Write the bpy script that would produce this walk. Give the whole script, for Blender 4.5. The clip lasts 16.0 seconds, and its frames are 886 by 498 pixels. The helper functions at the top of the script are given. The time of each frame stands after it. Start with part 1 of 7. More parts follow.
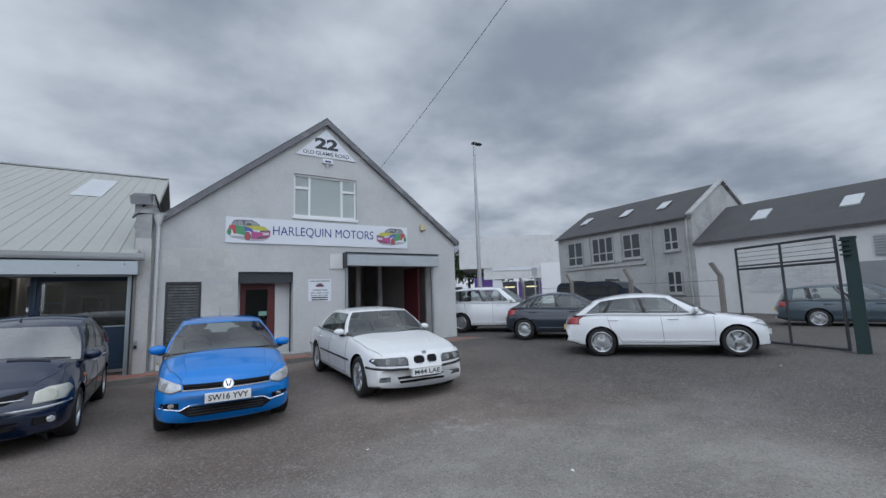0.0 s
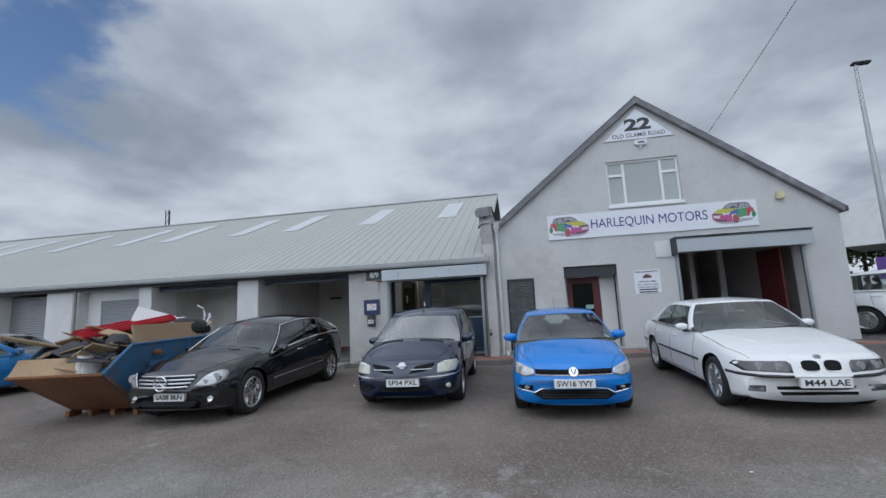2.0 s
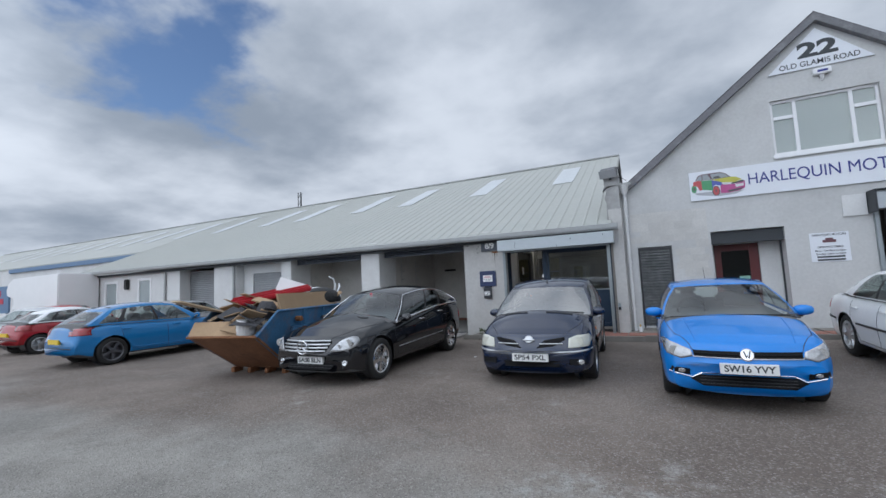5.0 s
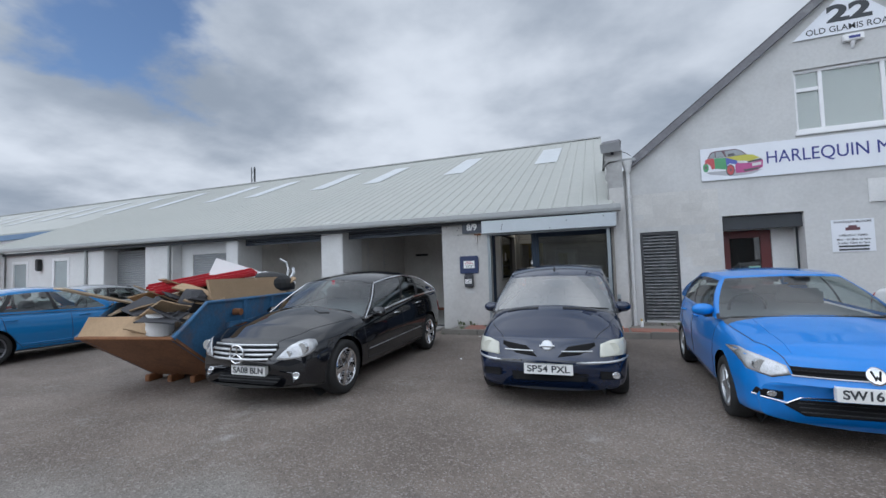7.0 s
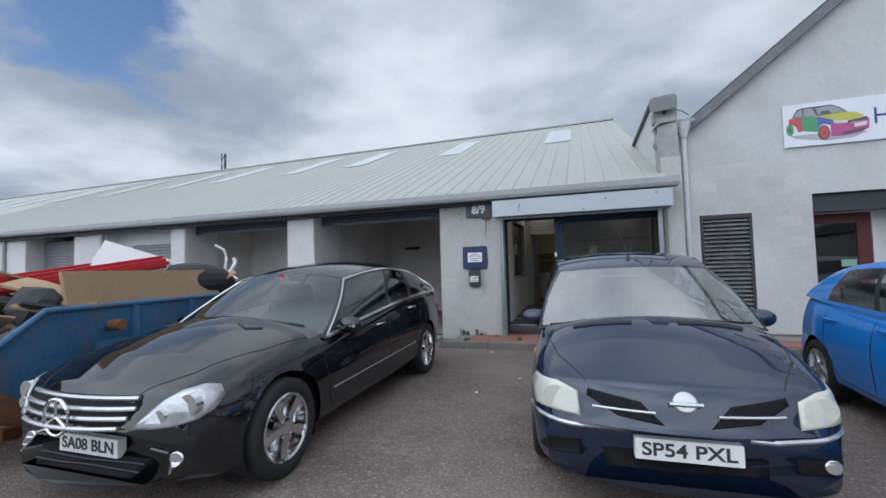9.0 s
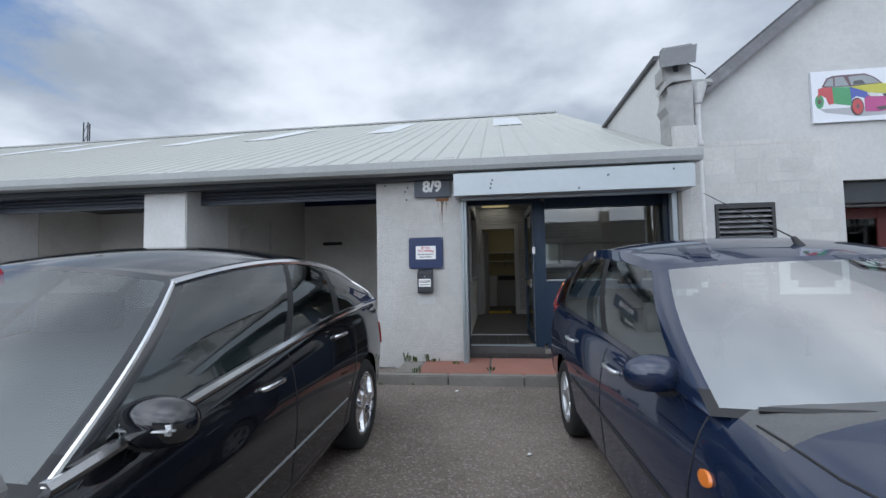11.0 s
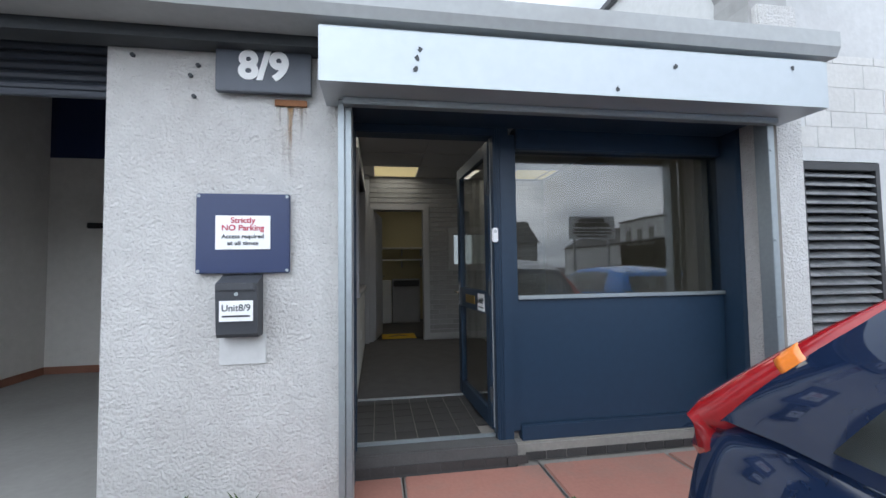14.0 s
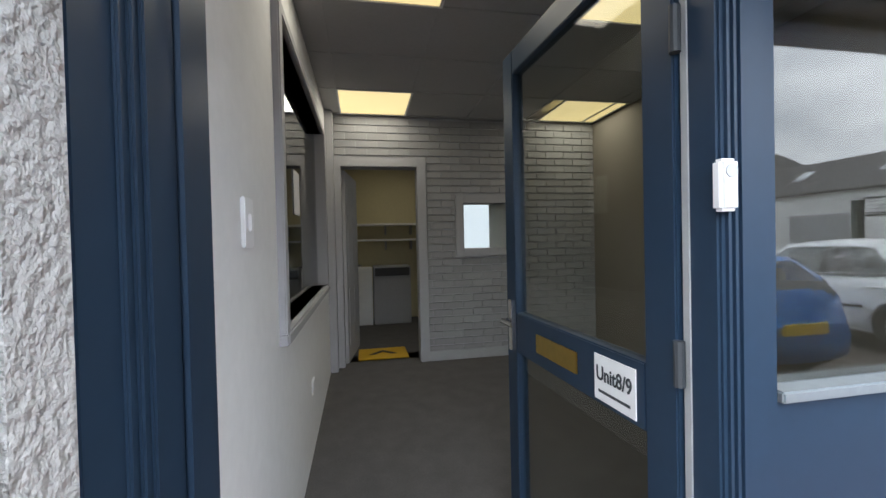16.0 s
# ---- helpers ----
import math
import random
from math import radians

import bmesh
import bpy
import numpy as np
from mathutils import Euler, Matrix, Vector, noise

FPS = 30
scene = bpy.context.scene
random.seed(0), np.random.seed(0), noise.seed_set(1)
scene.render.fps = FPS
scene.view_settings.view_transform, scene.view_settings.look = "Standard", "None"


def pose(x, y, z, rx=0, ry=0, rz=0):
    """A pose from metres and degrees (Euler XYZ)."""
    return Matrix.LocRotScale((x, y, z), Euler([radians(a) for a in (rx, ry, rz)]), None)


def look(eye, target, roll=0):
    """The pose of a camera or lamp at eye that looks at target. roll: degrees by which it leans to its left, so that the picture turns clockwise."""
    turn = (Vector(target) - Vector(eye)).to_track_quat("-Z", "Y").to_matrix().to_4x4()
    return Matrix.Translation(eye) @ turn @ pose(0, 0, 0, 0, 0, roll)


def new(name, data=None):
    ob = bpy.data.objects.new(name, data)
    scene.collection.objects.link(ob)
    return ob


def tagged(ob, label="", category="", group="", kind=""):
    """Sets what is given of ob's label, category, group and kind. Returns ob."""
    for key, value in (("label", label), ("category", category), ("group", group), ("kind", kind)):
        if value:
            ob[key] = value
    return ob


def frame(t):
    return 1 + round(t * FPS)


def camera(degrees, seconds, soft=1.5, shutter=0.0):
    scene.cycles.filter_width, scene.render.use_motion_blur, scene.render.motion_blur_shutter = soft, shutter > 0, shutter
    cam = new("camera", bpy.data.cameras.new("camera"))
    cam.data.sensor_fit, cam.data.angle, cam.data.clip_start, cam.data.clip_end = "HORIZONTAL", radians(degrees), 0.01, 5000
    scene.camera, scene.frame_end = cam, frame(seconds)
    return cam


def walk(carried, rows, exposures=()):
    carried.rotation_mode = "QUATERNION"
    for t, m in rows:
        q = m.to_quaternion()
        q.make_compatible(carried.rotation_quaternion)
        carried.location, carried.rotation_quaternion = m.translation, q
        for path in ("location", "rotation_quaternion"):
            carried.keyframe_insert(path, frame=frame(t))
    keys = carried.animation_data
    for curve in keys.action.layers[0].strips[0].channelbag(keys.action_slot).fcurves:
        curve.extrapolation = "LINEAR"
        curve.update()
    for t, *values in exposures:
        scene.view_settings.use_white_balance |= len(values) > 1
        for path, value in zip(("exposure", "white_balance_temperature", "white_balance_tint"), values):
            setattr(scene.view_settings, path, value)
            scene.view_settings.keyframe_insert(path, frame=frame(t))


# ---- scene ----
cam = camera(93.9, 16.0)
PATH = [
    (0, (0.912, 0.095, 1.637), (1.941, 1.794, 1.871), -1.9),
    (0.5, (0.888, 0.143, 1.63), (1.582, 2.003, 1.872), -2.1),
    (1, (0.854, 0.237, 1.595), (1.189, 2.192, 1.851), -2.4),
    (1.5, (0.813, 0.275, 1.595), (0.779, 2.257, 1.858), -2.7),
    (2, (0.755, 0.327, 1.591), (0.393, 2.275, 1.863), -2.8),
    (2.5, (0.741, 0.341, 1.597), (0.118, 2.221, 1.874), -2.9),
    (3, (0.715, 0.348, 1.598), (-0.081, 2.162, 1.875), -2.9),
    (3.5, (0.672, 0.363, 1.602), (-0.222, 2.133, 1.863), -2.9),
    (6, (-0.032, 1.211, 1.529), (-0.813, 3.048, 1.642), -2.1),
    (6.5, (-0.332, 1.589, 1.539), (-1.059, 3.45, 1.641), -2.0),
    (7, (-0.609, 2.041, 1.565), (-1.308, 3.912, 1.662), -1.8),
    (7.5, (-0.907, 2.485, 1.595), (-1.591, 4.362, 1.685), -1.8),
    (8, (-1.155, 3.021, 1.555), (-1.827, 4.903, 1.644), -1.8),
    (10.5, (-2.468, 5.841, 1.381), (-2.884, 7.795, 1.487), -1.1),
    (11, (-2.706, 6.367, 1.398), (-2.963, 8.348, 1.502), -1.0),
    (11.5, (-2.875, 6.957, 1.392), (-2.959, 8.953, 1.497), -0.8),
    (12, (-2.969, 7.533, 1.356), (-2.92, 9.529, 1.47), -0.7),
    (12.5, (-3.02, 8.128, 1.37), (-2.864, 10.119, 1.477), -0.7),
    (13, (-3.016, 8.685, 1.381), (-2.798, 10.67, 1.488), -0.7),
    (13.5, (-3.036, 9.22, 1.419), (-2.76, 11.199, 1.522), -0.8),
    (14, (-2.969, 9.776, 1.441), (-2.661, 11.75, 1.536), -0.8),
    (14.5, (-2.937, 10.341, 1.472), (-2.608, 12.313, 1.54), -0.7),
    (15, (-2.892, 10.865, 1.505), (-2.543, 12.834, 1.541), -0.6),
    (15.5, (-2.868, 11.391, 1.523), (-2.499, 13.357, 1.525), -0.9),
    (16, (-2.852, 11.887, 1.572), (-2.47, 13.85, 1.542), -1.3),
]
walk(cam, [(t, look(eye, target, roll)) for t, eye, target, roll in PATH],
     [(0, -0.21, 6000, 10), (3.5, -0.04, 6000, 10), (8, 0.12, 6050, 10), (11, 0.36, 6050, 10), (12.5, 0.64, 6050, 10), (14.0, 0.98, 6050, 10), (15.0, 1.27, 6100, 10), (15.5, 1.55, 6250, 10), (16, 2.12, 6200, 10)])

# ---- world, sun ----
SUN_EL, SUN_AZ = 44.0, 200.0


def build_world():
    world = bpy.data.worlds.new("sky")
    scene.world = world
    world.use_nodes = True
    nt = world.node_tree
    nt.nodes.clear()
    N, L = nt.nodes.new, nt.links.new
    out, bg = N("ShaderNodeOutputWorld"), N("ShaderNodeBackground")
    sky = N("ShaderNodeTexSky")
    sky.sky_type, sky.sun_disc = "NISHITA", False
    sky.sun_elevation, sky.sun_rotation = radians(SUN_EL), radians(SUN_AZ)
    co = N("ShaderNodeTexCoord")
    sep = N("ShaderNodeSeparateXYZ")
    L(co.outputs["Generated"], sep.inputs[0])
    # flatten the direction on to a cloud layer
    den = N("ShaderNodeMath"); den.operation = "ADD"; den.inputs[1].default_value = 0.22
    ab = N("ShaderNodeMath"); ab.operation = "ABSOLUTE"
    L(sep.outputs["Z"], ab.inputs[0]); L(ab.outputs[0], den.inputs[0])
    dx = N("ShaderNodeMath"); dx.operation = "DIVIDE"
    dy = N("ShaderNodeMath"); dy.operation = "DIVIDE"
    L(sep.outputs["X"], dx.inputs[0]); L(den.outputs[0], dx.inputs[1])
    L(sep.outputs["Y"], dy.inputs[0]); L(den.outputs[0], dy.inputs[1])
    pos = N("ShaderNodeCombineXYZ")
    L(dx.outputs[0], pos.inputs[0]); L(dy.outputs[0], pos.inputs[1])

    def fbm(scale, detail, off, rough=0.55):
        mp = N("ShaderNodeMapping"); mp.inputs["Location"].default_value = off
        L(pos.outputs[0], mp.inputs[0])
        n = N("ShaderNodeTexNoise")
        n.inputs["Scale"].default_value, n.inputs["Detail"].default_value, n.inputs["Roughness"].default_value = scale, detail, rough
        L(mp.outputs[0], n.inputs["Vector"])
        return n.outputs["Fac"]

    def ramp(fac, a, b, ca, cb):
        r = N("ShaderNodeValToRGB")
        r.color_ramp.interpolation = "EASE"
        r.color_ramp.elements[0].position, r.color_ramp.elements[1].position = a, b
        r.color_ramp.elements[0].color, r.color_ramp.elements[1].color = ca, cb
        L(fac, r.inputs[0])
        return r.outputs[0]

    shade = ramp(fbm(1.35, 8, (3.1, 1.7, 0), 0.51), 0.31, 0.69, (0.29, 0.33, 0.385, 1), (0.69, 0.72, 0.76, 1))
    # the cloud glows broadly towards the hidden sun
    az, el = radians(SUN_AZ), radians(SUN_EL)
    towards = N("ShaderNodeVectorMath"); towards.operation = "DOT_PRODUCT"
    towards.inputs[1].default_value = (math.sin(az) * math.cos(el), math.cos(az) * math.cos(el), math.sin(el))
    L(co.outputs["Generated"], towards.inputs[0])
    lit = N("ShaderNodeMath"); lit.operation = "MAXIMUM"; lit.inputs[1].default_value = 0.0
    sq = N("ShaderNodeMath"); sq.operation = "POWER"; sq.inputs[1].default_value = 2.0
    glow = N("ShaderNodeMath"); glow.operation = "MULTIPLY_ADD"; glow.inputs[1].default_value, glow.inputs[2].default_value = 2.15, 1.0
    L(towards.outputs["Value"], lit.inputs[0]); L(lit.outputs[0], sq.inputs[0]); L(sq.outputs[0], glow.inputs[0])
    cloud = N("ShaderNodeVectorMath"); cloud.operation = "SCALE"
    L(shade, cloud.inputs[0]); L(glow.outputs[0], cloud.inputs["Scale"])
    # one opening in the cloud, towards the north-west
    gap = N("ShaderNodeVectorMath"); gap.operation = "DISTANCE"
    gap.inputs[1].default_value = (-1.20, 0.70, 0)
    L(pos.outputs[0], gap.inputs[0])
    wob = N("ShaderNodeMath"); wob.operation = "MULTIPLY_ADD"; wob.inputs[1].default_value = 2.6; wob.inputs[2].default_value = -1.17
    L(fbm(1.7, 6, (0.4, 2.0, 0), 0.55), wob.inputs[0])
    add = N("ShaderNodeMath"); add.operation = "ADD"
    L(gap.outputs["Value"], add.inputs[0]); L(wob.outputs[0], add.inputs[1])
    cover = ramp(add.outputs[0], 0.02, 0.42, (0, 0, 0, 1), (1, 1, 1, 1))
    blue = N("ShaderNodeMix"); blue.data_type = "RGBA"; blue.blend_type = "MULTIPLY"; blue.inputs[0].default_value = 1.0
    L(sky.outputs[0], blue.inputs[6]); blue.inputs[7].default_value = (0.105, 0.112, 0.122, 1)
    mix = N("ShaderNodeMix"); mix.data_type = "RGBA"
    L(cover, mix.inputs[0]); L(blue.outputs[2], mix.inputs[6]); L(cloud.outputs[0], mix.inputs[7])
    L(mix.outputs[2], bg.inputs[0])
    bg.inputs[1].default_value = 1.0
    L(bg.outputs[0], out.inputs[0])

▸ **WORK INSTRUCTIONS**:
This exercise asks for the lines from the line with "# ---- helpers" to the line with "pose from metres", both lines included, set down exactly and with nothing else.

▸ **EXERCISE RESPONSE**:
# ---- helpers ----
import math
import random
from math import radians

import bmesh
import bpy
import numpy as np
from mathutils import Euler, Matrix, Vector, noise

FPS = 30
scene = bpy.context.scene
random.seed(0), np.random.seed(0), noise.seed_set(1)
scene.render.fps = FPS
scene.view_settings.view_transform, scene.view_settings.look = "Standard", "None"


def pose(x, y, z, rx=0, ry=0, rz=0):
    """A pose from metres and degrees (Euler XYZ)."""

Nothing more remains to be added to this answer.